Note that, by definition, \( {\mathcal I} \) reduces to \({\mathscr{N}}\) when the number of blocks is 1. This explains why the right half of the ternary plot (Fig. 6) is necessarily empty: \( {\mathcal I} \ge {\mathscr{N}}\), and therefore \({f}_{ {\mathcal I} }\ge {f}_{{\mathscr{N}}}\). On the other hand, an in-block nested structure exhibits necessarily some level of modularity, but not the other way around. This explains why the lower-left area of the simplex in Fig. 6 is empty as well (see Palazzi et al.33 for details).

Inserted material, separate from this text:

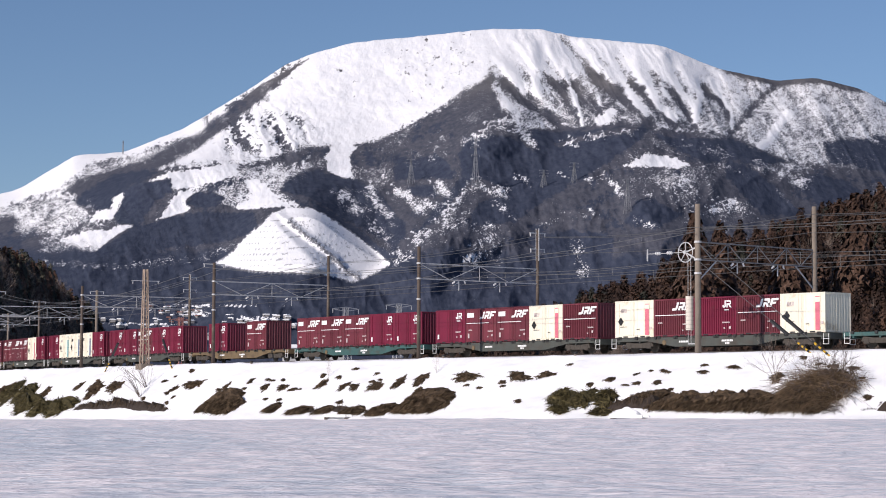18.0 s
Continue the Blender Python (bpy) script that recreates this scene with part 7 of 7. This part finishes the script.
for a, e1, e0 in ((0.6, 6.33, 5.75), (-1.1, 6.88, 5.6), (-3.7, 6.24, 5.65), (-5.1, 5.81, 4.95), (-2.9, 6.05, 5.6)):
    d = on_hill(a, e0) - 60
    pylon(a, d, EYE + d * math.tan(radians(e0)), EYE + d * math.tan(radians(e1)), 9, 2.2, ((0.98, 7), (0.82, 8), (0.66, 7)), M_PYLON)
d_ = MTN_TOP - 60
pylon(8.15, d_, EYE + d_ * math.tan(radians(6.40)), EYE + d_ * math.tan(radians(6.71)), 1.8, 1.2, (), M_PYLON, "antenna_mast", "small grey lattice antenna mast on the ridge")

# two tall cedars that stand above the eastern hill's edge, and some along the foot
def tall_cedar(az, d, z, h, w, seed, mat, blunt=False):
    rng = random.Random(seed)
    V, F, C = cedar(rng, 420, blunt, 0.6)
    p = polar(az, d, z)
    V = V * np.array([h * w, h * w, h]) + np.array([p.x, p.y, p.z])
    g = thing("cedar_tree", "tall dark conical cedar standing above the woods", "tree", "tall cedars")
    t = F[:3]
    me = fast_mesh("trunk", V[:4], t, M_DEADWOOD)
    part("trunk", me, None, g)
    me = crowned("crown", V, F[3:], (V - (p.x, p.y, p.z + 0.4 * h)) / h + 0.1 * JITTER[: len(V)], mat)
    attribute(me, "tone", np.clip(C * 0.5 + 0.15, 0, 1))
    part("crown", me, None, g)


def on_east(az, d):
    return float(right_z(np.array([az]), np.array([d]))[0])


for i, (a, d, top, w) in enumerate(((-13.84, 430, 7.45, 0.85), (-12.59, 455, 6.56, 0.7), (-14.95, 440, 7.3, 1.0), (-15.9, 440, 7.85, 1.1), (-6.85, 300, 4.95, 1.0), (-7.5, 310, 4.7, 1.0), (-11.0, 330, 5.4, 1.1), (-9.3, 320, 4.75, 1.0))):
    z = on_east(a, d) - 0.5
    tall_cedar(a, d, z, max(6.0, EYE + d * math.tan(radians(top)) - z), w, 500 + i, M_CEDAR if i in (0, 2) else M_CEDARR, i > 1)
# ---------------------------------------------------------------- what moves
def motions():
    for ob, mid, x, _ in TRAIN:
        rows = []
        for t in range(0, 33):
            s = front_at(t) - mid
            deck = 1.02 if ob["category"] == "container" else 0.0
            rows.append((t, track_frame(s, 0, RAIL) @ Matrix.Translation((x, 0, deck))))
        walk(ob, rows)


motions()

The corresponding software codes for nestedness measurement, and modularity and in-block nestedness optimisation (both for uni- and bipartite cases), can be downloaded from the web page http://cosin3.rdi.uoc.edu/, under the Resources section.

Stationarity test

Figures 1 and 5 visually suggest that some quantities do not vary as a function of project size –or vary very slowly. As convincing as this visual hint may result, a statistical test is necessary to confirm that, indeed, there is a limit on the quantity at stake. The idea of stationarity on a time series implies that summary statistics of the data, like the mean or variance, are approximately constant when measured from any two starting points in series (different project sizes in our case). Typically, statistical stationarity tests are done by checking for the presence (or absence) of a unit root on the time series (null hypothesis). A time series is said to have a unit root if we can write it as

$${y}_{t}={a}^{n}{y}_{t-n}+\sum _{i}\,{\varepsilon }_{t-i}{a}^{i}$$
(4)

where ε is an error term. If a = 1 the null hypothesis of non-stationarity is accepted. On the contrary, if a < 1 there is not unit root, and the process is deemed stationary. In this work, we have employed the Augmented Dickey-Fuller (ADF) test56, as implemented in the statsmodels.tsa.stattools Python package. The results of the analysis indicate that, if the test statistic is less than the critical values at different significance levels, then, the null hypothesis of a unit root is rejected, and we can conclude that the data series is stationary.